2. Annual inspection. The owner does a general physical once-over of the extinguisher to determine if it’s lost pressure (via reading the gauge) or has any obvious damage, like a dent in the bottle (Ref: para. 7.3.2).

3. Six-year internal inspection. A certified facility empties, disassembles, internally inspects, re-assembles, and refills the extinguisher. Halogenated agents, it’s been learned, combine with moisture to create acids that can corrode cylinders internally (Ref: para.

4. 12-year hydrostatic test. A certified facility does the six-year inspection, plus pressurizes the tank to proof test its integrity (Ref: para. 8.3.1).

The owner/operator, for a small fee ($5.00 locally), can have any extinguisher inspected for NFPA 10 compliance by dropping by a certified fire equipment business. A trained individual can perform a quick inspection to let you know if your extinguisher is safe to use, what inspections it is due (or will be due), and whether cylinder documentation is proper. Cheap insurance.

Tips on storage and use
Airplanes are generally short on space, so extinguishers sometimes get tucked into places where they become difficult to see and/or get to. The pilot should determine if, indeed, the fire extinguisher location is accessible and ensure it won’t get damaged by things bumping up against it.

A popular location for extinguishers is under the pilot/co-pilot seat; the owner needs to determine if the extinguisher can be quickly removed for use while flying the aircraft. It may look easy to get to standing in the doorway, but see what gyrations you have to go through to get it off the mount and aimed if sitting in the seat. It should also be checked to see that back seat passenger feet, purses, etc., can’t beat on the top of the extinguisher while stowed.

If you’ve familiarized yourself with the extinguisher label, you should have no trouble operating the extinguisher according to the manufacturer’s directions. If the instructions aren’t clear, consult a fire equipment dealer for more information. The wrong time to learn to use an extinguisher is the moment you need it.
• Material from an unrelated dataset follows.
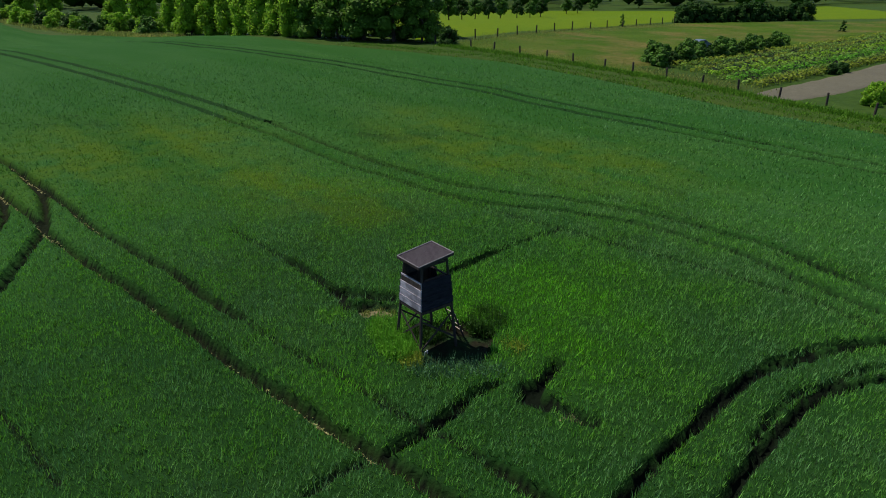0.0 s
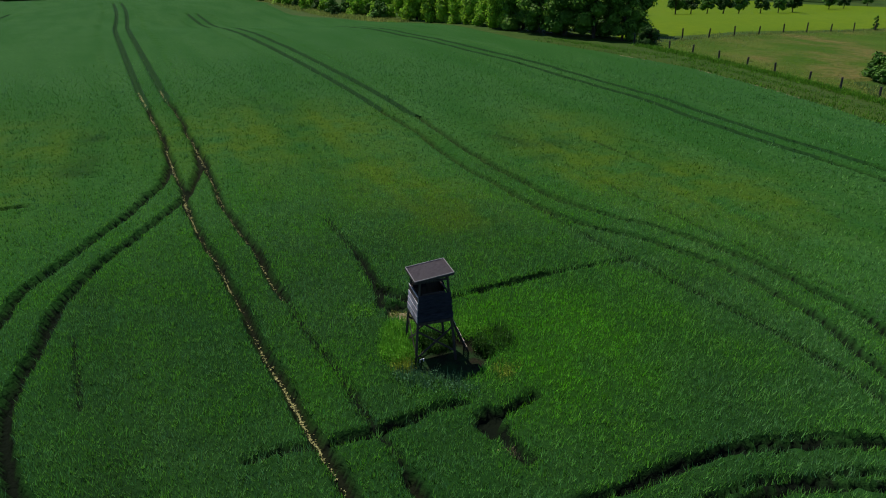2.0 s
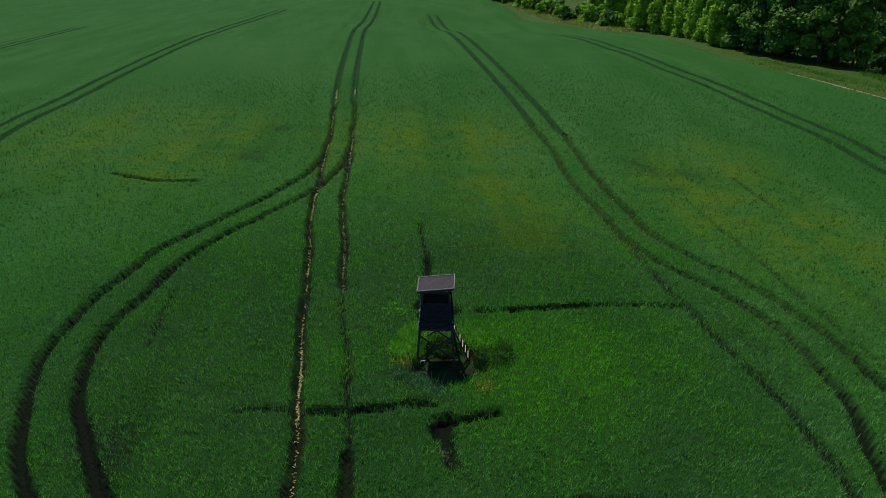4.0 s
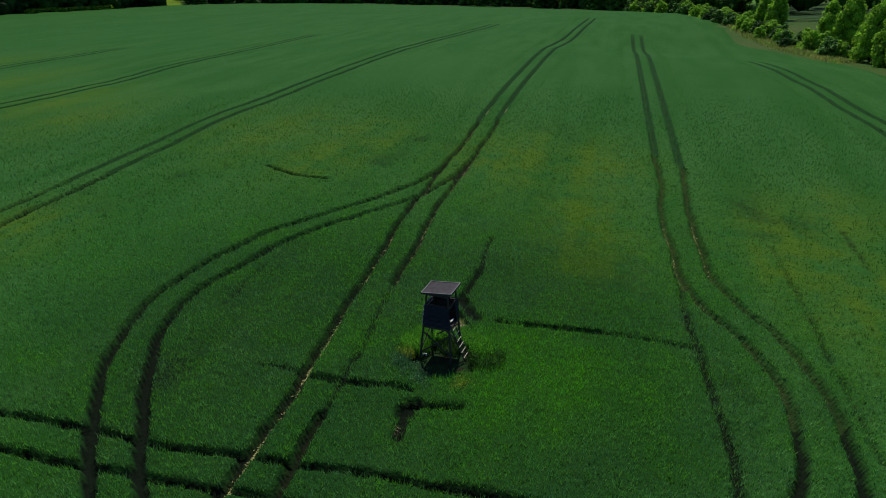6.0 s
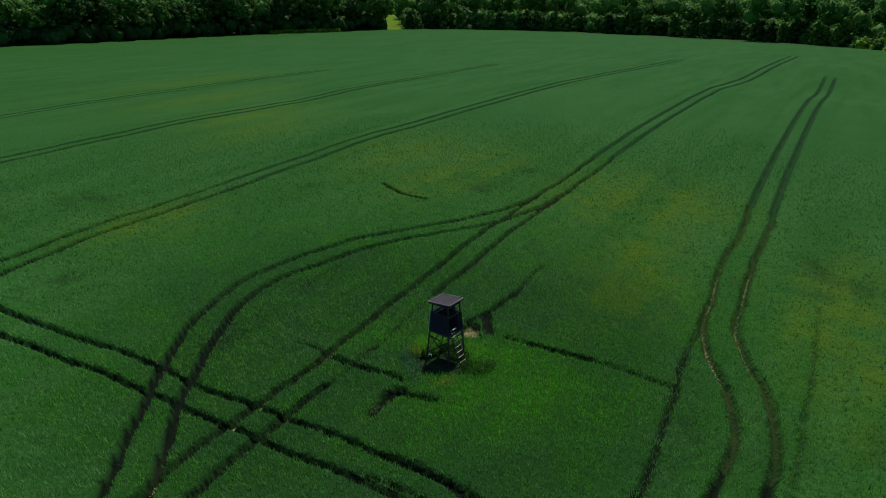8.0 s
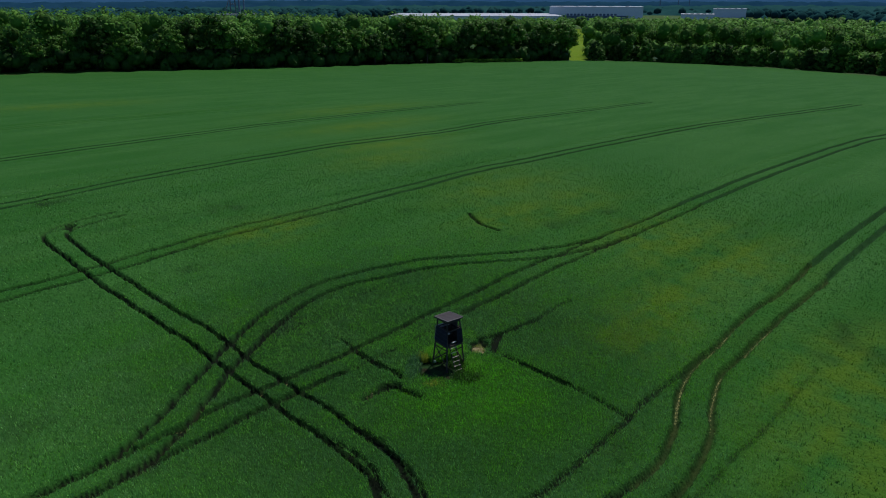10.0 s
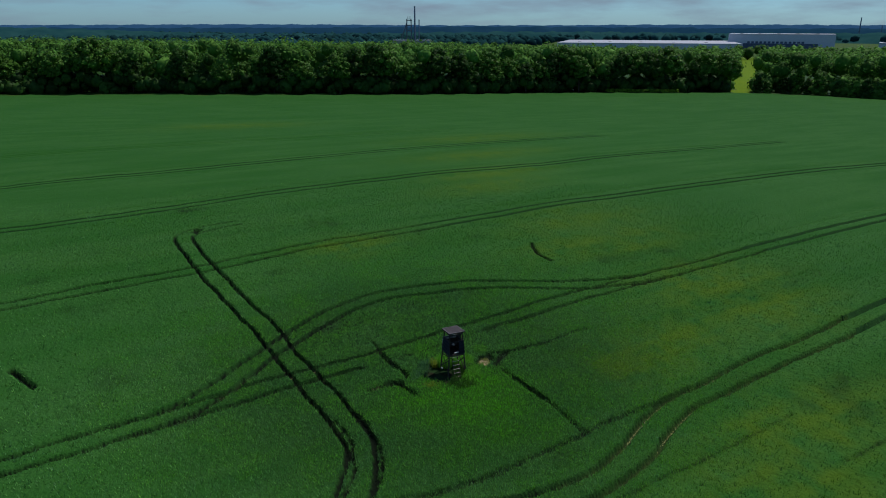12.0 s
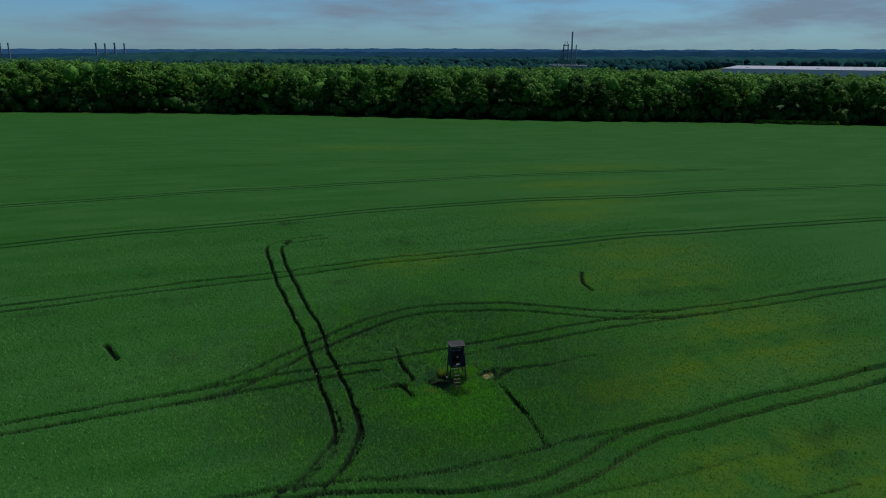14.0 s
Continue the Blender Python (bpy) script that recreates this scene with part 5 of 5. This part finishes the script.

While Halon is fairly safe compared to the alternatives, breathing it a lot can give you short-term maladies ranging from dizziness to irritation of the eyes and skin. Should you need to use the device, be sure to ventilate the cockpit after putting out the fire. It should be noted ventilating shouldn’t direct air blasts in the direction of the fire location, even if you think it’s out … you’d hate to blow air across a glowing ember and re-ignite what you just stopped.

Clint Lowe is an A&P and a pilot based in North Dakota.